What you will do:
Check each line below for the word "this", and copy those that have it.

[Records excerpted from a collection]

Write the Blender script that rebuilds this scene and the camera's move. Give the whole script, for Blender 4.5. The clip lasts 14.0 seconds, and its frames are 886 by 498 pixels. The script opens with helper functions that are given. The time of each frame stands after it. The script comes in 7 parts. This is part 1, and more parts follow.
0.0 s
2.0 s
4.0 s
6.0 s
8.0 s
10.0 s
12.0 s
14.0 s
---
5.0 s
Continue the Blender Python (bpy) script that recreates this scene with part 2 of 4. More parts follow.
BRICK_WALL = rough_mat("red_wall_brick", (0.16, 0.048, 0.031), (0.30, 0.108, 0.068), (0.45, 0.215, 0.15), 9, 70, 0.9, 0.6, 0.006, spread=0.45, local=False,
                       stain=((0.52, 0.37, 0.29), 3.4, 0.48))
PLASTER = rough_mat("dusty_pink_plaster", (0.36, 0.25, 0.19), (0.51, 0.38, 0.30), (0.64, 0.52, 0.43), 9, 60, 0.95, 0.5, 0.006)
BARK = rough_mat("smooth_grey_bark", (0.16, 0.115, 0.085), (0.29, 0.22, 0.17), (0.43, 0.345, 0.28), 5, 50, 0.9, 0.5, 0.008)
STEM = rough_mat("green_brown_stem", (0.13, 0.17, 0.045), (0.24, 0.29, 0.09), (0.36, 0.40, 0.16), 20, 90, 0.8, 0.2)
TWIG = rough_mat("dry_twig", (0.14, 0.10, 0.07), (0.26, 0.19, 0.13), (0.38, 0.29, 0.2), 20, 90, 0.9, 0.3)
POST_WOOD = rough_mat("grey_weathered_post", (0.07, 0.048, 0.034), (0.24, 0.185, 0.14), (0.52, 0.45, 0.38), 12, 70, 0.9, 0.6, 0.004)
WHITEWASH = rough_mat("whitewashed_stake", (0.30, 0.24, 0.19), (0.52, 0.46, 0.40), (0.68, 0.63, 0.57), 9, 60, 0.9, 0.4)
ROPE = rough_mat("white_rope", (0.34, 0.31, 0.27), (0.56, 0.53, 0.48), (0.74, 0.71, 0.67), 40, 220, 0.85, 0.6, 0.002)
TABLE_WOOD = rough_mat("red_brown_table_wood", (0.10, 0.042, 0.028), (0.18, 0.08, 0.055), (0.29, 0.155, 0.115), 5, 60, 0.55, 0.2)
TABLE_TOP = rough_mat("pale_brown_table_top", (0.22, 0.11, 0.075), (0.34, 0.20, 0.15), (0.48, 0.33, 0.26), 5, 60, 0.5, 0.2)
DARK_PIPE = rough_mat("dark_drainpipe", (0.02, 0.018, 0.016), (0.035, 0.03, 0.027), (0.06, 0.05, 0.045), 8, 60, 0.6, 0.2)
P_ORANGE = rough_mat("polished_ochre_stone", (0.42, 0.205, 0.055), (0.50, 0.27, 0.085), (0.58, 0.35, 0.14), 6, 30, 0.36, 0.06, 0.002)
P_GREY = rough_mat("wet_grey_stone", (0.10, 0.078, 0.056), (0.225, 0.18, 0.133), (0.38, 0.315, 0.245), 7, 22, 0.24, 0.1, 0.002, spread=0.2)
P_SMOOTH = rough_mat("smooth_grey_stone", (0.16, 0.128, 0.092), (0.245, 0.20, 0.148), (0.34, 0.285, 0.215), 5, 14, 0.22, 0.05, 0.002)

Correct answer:
Write the Blender script that rebuilds this scene and the camera's move. Give the whole script, for Blender 4.5. The clip lasts 14.0 seconds, and its frames are 886 by 498 pixels. The script opens with helper functions that are given. The time of each frame stands after it. The script comes in 7 parts. This is part 1, and more parts follow.
Continue the Blender Python (bpy) script that recreates this scene with part 2 of 4. More parts follow.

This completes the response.